Waterloo Region Food Study

Here is an interesting peak-oil aware study on how much agriculture in the Waterloo area will have to be modifed to feed the community from its own hinterland:

Optimal Nutrition Environment for Waterloo Region, 2006 – 2046

URL: http://www.region.waterloo.on.ca/web/region.nsf/0/D82004FE6AE3B57585256F48006C2264/$file/NER.pdf

An excerpt from the conclusion:

"The hectare targets for local productio n of the studied foods needed to meet population dietary requirements in 2026 and 2046 are 7,444 and 9,071 hectares, respectively. According to the 2001 census, WR had 91,417 ha in agriculture and 1,444 farms (2001 census). Re-allocation from pasture lands to horticulture is not desirable, for environmental reasons, but about 80%, or 72,985 hectares, was in crops. This means that the targets for increased horticultural production are roughly 10 (2026) and 12% (2046) of current cropped hectares – not a major re-orientation of cropped acres. Corn and soybeans took up 29,858 hectares, providing a suitable base for reallocation of acres to rye, oats and white beans. Current fruit and vegetable acreage equals 393 hectares (vegetables 260 ha) with 78 growers reporting vegetables and 120 growers reporting fruits, so there is a significant need to increase both farmers and hectares.

Given historical shifts over earlier 20 and 40 year time periods, such levels of change are feasible.
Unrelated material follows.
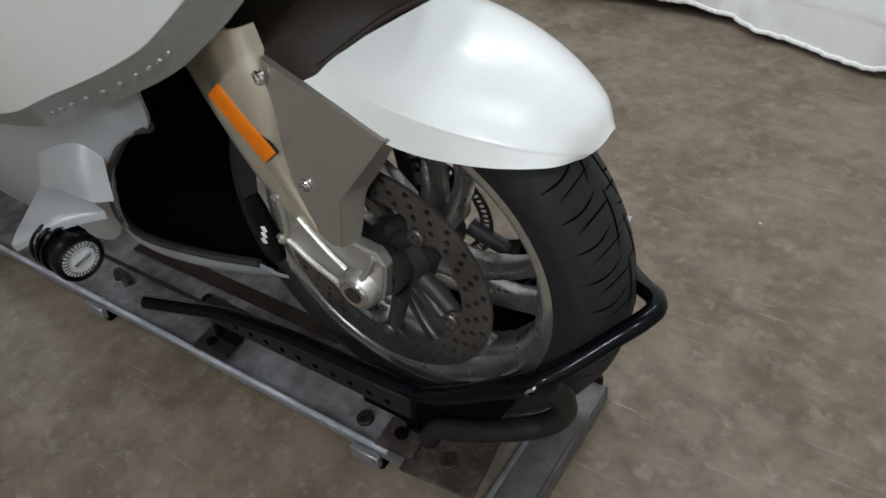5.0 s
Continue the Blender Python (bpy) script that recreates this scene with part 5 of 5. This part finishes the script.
for sgn in (-1, 1):
    # small chrome box stands for the glint on the tube
    part("joint_glint", box_bm((0.004, 0.006, 0.018), (0.2400, sgn * 0.1285, 0.3060), (0, 40, 0), 0.001, 1), M_CHROME, dolly, "chrome chip added for the glint at the tube joint")
    part("hoop_sleeve", tube_bm([(0.090, sgn * 0.1135, 0.181), (0.131, sgn * 0.115, 0.211), (0.203, sgn * 0.119, 0.275), (0.236, sgn * 0.116, 0.301)], 0.0134, 16, 20), M_TUBE, dolly, "black sleeve over the tube")
    part("brace", tube_bm([(x, -sgn * y, z) for x, y, z in BRACE], 0.0155, 14, 60), M_WORN, dolly, "worn brown-black tube brace with an upturned end")
for sgn in (-1, 1):
    part("chock_channel", box_bm((0.41, 0.020, 0.050), (-0.155, sgn * 0.112, 0.132), (0, 0, 0), 0.003, 1), M_WORN, dolly, "black perforated steel channel")
    for k in range(11):
        # black disc on the face, coloured as the shade inside a hole
        part("channel_hole_shade", cyl_bm((-0.33 + 0.034 * k, sgn * 0.1215, 0.127), (-0.33 + 0.034 * k, sgn * 0.1226, 0.127), 0.0055, 10), M_VOID, dolly)
    part("clamp", box_bm((0.072, 0.062, 0.010), (-0.366, sgn * 0.117, 0.055), (0, 0, -sgn * 7), 0.003), M_WORN, dolly, "black clamp block")
    part("clamp_post", box_bm((0.050, 0.02, 0.100), (-0.350, sgn * 0.108, 0.104), (0, 0, 0), 0.005), M_TUBE, dolly)
    bolt("clamp_bolt", (-0.372, sgn * 0.130, 0.061), (0, 0, 1), 0.009, M_VOID, dolly)
    part("foot_plate", box_bm((0.064, 0.052, 0.007), (0.027, sgn * 0.126, 0.0535), (0, 0, sgn * -3), 0.002), M_RUSTP, dolly, "brown-black foot plate")
    bolt("foot_bolt", (0.024, sgn * 0.122, 0.058), (0, 0, 1), 0.011, M_VOID, dolly)
    part("chock_foot", box_bm((0.024, 0.012, 0.07), (0.035, sgn * 0.104, 0.085), (0, 0, 0), 0.003, 1), M_TUBE, dolly)
    # black plate covers the tyre foot in place of the shade there
    part("chock_shade", side_plate_bm([(-0.06, 0.060), (-0.06, 0.140), (0.06, 0.158), (0.12, 0.205), (0.17, 0.250), (0.205, 0.280), (0.215, 0.250), (0.18, 0.170), (0.14, 0.115), (0.09, 0.075), (0.05, 0.060)], sgn * 0.102, 0.004), M_VOID, dolly, "black plate added for the shade between hoop and brace")
    part("rail_hook", tube_bm([(-0.69, sgn * 0.09, 0.036), (-0.68, sgn * 0.09, 0.060), (-0.65, sgn * 0.095, 0.062), (-0.64, sgn * 0.10, 0.048)], 0.009, 8, 14), M_PLATE, dolly)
Assuming there is minimal room for increasing agricultural land in WR, it would mean reallocating crop area to different uses. Since little is known about each farm, this is difficult to project, but hopefully some of the growth can come from existing horticultural producers. Increasing horticultural production could come primarily by increasing production in small areas across many farmers, rather than whole farm conversion to horticultural production.
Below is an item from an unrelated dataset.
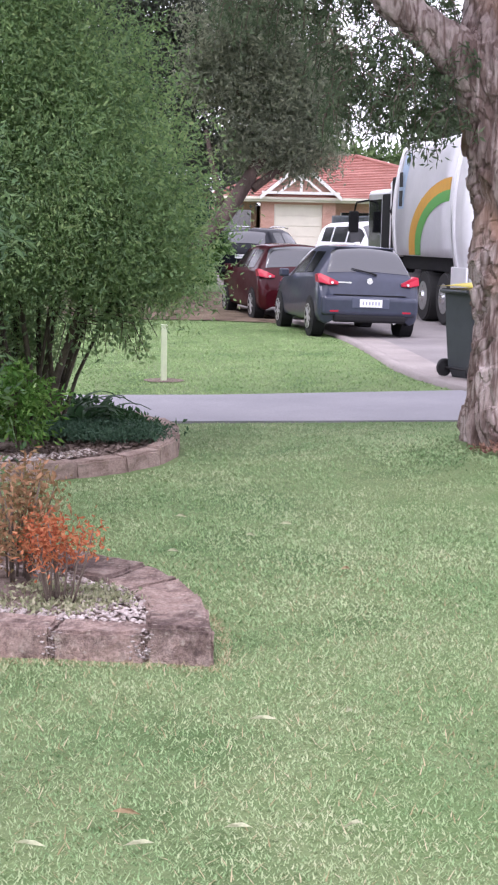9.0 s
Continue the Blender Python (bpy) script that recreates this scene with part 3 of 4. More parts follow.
bush("hedge_bush", -1.2, 5.7, 0.1, [(-1.0 + .2 * k, 5.7, -1.2 + .45 * k, 5.7, 1.6, 0.03) for k in range(4)] + [(-2.2, 6, -2.3, 6, 1.6, 0.03)],
     [(-0.8, 5.6, 0.75, 0.9, 0.72, 0.62), (-0.83, 5.65, 1.5, 0.97, 0.75, 0.7), (-1.0, 5.65, 2.25, 0.88, 0.7, 0.7), (-1.3, 5.7, 2.9, 0.8, 0.7, 0.6),
      (-2.2, 6.0, 0.9, 1.0, 0.8, 0.85), (-2.2, 6.0, 2.0, 1.0, 0.8, 0.9), (-0.5, 5.35, 0.4, 0.52, 0.42, 0.36), (-0.33, 5.3, 0.28, 0.36, 0.3, 0.24), (-0.4, 5.35, 1.0, 0.48, 0.4, 0.4), (-1.4, 5.3, 0.5, 0.7, 0.45, 0.42)],
     160000, (0.052, 0.017), M_GREEN1, "tall dense dark green hedge bush with glossy narrow leaves", 41, shell=0.4, jitter=0.11)
def crooked_stems(x, y, n, spread, top, seed):
    """Many slender stems that leave one crowded foot and lean apart."""
    q = random.Random(seed)
    out = []
    for k in range(n):
        a = 2.4 * k
        r0, r1 = 0.05 + 0.17 * q.random(), spread * (0.25 + 0.75 * q.random())
        out.append((x + r0 * math.cos(a), y + r0 * math.sin(a), x + r1 * math.cos(a + q.uniform(-.6, .6)), y + 0.8 * r1 * math.sin(a + q.uniform(-.6, .6)), top * q.uniform(0.75, 1.1), q.choice((0.016, 0.02, 0.024, 0.034))))
    return out


bottlebrush = bush("bottlebrush_tree", 0.35, 8.75, 0.08, crooked_stems(0.25, 8.8, 22, 0.85, 1.45, 7),
     [(0.36, 8.7, 1.58, 1.04, 0.95, 0.45), (0.34, 8.7, 1.95, 1.05, 0.9, 0.55), (0.2, 8.7, 2.5, 0.95, 0.8, 0.55), (0.02, 8.7, 3.1, 0.75, 0.7, 0.6), (-0.7, 8.9, 1.9, 0.8, 0.8, 0.9), (0.92, 8.5, 1.40, 0.56, 0.5, 0.26), (1.0, 8.5, 1.16, 0.44, 0.4, 0.16),
      (0.5, 8.42, 1.2, 0.75, 0.45, 0.2), (-0.1, 8.5, 1.35, 0.6, 0.5, 0.35), (-0.35, 8.6, 0.75, 0.4, 0.3, 0.25), (0.05, 9.05, 0.75, 0.5, 0.25, 0.4)],
     250000, (0.040, 0.0135), M_GREEN2, "large bright green bottlebrush tree with several stems", 43, "tree", shell=0.35, jitter=0.12)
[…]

Given the mixture of soil types in WR, finding suitable soils for these shifts would not appear to be a major constraint. It is potentially more problematic to identify new farmers to take on horticultural production, and access seasonal labour, as many of these production systems are labour intensive (e.g., berries, Asian vegetables). However, this represents employment possibilities."

I find both the Waterloo study and Richard's calculations to be very encouraging -- They may be taken to define a high and low (or optimistic and pessimistic) range of the doablity of relocalized food production.

The numbers could be far worse: In either scenario, it looks like the cities of the region can achieve food self-sufficiency, given the right adaptations.